◆ **Aim**
Below is a listing; write it out exactly and drop any images from it.

◆ **Data provided**
>> begin

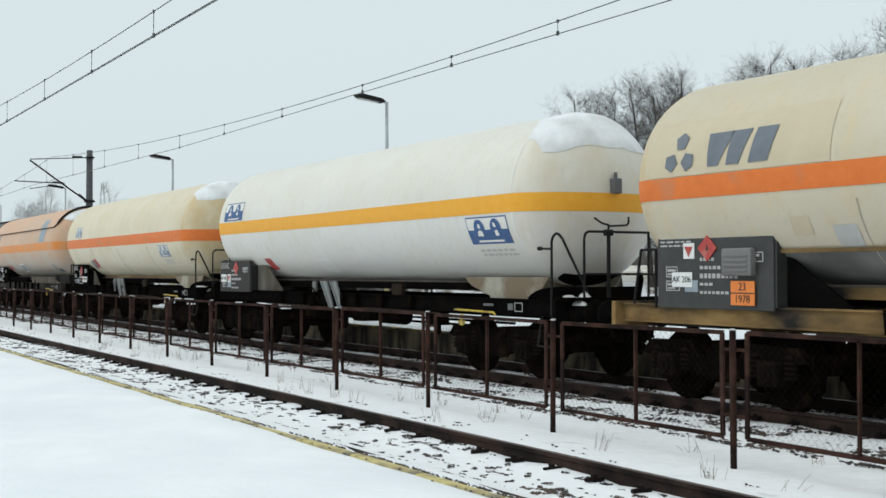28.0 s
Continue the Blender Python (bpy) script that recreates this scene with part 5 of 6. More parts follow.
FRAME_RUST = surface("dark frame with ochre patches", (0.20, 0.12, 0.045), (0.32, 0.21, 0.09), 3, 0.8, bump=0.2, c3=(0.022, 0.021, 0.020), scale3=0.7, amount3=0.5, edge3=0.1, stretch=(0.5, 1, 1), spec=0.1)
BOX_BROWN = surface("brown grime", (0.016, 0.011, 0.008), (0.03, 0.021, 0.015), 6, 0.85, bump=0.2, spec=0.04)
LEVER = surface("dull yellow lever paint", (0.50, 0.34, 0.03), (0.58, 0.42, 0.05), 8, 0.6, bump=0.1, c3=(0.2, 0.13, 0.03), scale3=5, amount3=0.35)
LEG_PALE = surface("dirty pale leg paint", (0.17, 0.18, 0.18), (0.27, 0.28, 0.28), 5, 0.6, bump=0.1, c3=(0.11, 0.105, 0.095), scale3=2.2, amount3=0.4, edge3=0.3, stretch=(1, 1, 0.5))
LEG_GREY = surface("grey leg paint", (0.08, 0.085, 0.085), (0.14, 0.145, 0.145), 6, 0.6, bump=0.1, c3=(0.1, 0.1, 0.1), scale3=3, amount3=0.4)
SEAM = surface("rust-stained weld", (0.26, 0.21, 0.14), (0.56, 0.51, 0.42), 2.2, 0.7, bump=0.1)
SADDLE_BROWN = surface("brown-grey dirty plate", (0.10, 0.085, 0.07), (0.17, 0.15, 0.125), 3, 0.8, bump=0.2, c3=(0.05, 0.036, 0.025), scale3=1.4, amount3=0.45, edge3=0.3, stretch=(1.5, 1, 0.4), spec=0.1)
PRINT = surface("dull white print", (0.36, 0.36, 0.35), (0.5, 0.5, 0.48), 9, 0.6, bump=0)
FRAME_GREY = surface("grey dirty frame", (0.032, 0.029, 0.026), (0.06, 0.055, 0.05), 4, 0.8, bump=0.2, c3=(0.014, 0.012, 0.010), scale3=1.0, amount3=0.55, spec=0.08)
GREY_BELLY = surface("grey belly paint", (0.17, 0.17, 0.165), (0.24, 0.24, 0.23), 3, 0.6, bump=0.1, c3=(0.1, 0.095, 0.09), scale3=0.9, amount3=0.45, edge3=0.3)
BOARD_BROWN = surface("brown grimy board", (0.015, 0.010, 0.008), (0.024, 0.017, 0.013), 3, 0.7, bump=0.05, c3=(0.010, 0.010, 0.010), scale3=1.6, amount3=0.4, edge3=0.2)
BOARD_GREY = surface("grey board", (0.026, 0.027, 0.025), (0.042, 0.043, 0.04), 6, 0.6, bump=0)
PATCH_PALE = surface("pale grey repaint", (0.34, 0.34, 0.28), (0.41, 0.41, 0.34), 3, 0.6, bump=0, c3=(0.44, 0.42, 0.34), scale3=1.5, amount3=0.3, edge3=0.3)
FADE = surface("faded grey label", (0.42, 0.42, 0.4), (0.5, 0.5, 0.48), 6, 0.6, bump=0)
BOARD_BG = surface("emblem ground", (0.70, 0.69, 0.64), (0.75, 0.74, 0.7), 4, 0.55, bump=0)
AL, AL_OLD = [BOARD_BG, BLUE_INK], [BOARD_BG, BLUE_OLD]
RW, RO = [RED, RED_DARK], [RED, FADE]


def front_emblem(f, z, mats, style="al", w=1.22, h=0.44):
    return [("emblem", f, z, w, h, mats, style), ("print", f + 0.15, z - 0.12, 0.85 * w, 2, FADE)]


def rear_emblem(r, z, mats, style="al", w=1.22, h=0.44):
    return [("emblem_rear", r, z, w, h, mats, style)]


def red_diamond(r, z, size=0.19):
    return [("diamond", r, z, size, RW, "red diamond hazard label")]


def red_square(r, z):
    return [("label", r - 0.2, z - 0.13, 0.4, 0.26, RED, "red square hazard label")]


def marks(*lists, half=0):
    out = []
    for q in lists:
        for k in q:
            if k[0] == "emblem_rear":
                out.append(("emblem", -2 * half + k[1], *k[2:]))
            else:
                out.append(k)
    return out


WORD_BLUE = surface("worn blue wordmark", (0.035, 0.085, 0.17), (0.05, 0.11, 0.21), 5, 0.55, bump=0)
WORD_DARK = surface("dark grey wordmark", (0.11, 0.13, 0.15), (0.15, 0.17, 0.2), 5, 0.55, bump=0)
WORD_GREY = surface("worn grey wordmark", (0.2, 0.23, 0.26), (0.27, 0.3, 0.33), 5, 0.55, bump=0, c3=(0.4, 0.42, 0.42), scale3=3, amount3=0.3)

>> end

◆ **Solution for this problem**
28.0 s
Continue the Blender Python (bpy) script that recreates this scene with part 5 of 6. More parts follow.
FRAME_RUST = surface("dark frame with ochre patches", (0.20, 0.12, 0.045), (0.32, 0.21, 0.09), 3, 0.8, bump=0.2, c3=(0.022, 0.021, 0.020), scale3=0.7, amount3=0.5, edge3=0.1, stretch=(0.5, 1, 1), spec=0.1)
BOX_BROWN = surface("brown grime", (0.016, 0.011, 0.008), (0.03, 0.021, 0.015), 6, 0.85, bump=0.2, spec=0.04)
LEVER = surface("dull yellow lever paint", (0.50, 0.34, 0.03), (0.58, 0.42, 0.05), 8, 0.6, bump=0.1, c3=(0.2, 0.13, 0.03), scale3=5, amount3=0.35)
LEG_PALE = surface("dirty pale leg paint", (0.17, 0.18, 0.18), (0.27, 0.28, 0.28), 5, 0.6, bump=0.1, c3=(0.11, 0.105, 0.095), scale3=2.2, amount3=0.4, edge3=0.3, stretch=(1, 1, 0.5))
LEG_GREY = surface("grey leg paint", (0.08, 0.085, 0.085), (0.14, 0.145, 0.145), 6, 0.6, bump=0.1, c3=(0.1, 0.1, 0.1), scale3=3, amount3=0.4)
SEAM = surface("rust-stained weld", (0.26, 0.21, 0.14), (0.56, 0.51, 0.42), 2.2, 0.7, bump=0.1)
SADDLE_BROWN = surface("brown-grey dirty plate", (0.10, 0.085, 0.07), (0.17, 0.15, 0.125), 3, 0.8, bump=0.2, c3=(0.05, 0.036, 0.025), scale3=1.4, amount3=0.45, edge3=0.3, stretch=(1.5, 1, 0.4), spec=0.1)
PRINT = surface("dull white print", (0.36, 0.36, 0.35), (0.5, 0.5, 0.48), 9, 0.6, bump=0)
FRAME_GREY = surface("grey dirty frame", (0.032, 0.029, 0.026), (0.06, 0.055, 0.05), 4, 0.8, bump=0.2, c3=(0.014, 0.012, 0.010), scale3=1.0, amount3=0.55, spec=0.08)
GREY_BELLY = surface("grey belly paint", (0.17, 0.17, 0.165), (0.24, 0.24, 0.23), 3, 0.6, bump=0.1, c3=(0.1, 0.095, 0.09), scale3=0.9, amount3=0.45, edge3=0.3)
BOARD_BROWN = surface("brown grimy board", (0.015, 0.010, 0.008), (0.024, 0.017, 0.013), 3, 0.7, bump=0.05, c3=(0.010, 0.010, 0.010), scale3=1.6, amount3=0.4, edge3=0.2)
BOARD_GREY = surface("grey board", (0.026, 0.027, 0.025), (0.042, 0.043, 0.04), 6, 0.6, bump=0)
PATCH_PALE = surface("pale grey repaint", (0.34, 0.34, 0.28), (0.41, 0.41, 0.34), 3, 0.6, bump=0, c3=(0.44, 0.42, 0.34), scale3=1.5, amount3=0.3, edge3=0.3)
FADE = surface("faded grey label", (0.42, 0.42, 0.4), (0.5, 0.5, 0.48), 6, 0.6, bump=0)
BOARD_BG = surface("emblem ground", (0.70, 0.69, 0.64), (0.75, 0.74, 0.7), 4, 0.55, bump=0)
AL, AL_OLD = [BOARD_BG, BLUE_INK], [BOARD_BG, BLUE_OLD]
RW, RO = [RED, RED_DARK], [RED, FADE]


def front_emblem(f, z, mats, style="al", w=1.22, h=0.44):
    return [("emblem", f, z, w, h, mats, style), ("print", f + 0.15, z - 0.12, 0.85 * w, 2, FADE)]


def rear_emblem(r, z, mats, style="al", w=1.22, h=0.44):
    return [("emblem_rear", r, z, w, h, mats, style)]


def red_diamond(r, z, size=0.19):
    return [("diamond", r, z, size, RW, "red diamond hazard label")]


def red_square(r, z):
    return [("label", r - 0.2, z - 0.13, 0.4, 0.26, RED, "red square hazard label")]


def marks(*lists, half=0):
    out = []
    for q in lists:
        for k in q:
            if k[0] == "emblem_rear":
                out.append(("emblem", -2 * half + k[1], *k[2:]))
            else:
                out.append(k)
    return out


WORD_BLUE = surface("worn blue wordmark", (0.035, 0.085, 0.17), (0.05, 0.11, 0.21), 5, 0.55, bump=0)
WORD_DARK = surface("dark grey wordmark", (0.11, 0.13, 0.15), (0.15, 0.17, 0.2), 5, 0.55, bump=0)
WORD_GREY = surface("worn grey wordmark", (0.2, 0.23, 0.26), (0.27, 0.3, 0.33), 5, 0.55, bump=0, c3=(0.4, 0.42, 0.42), scale3=3, amount3=0.3)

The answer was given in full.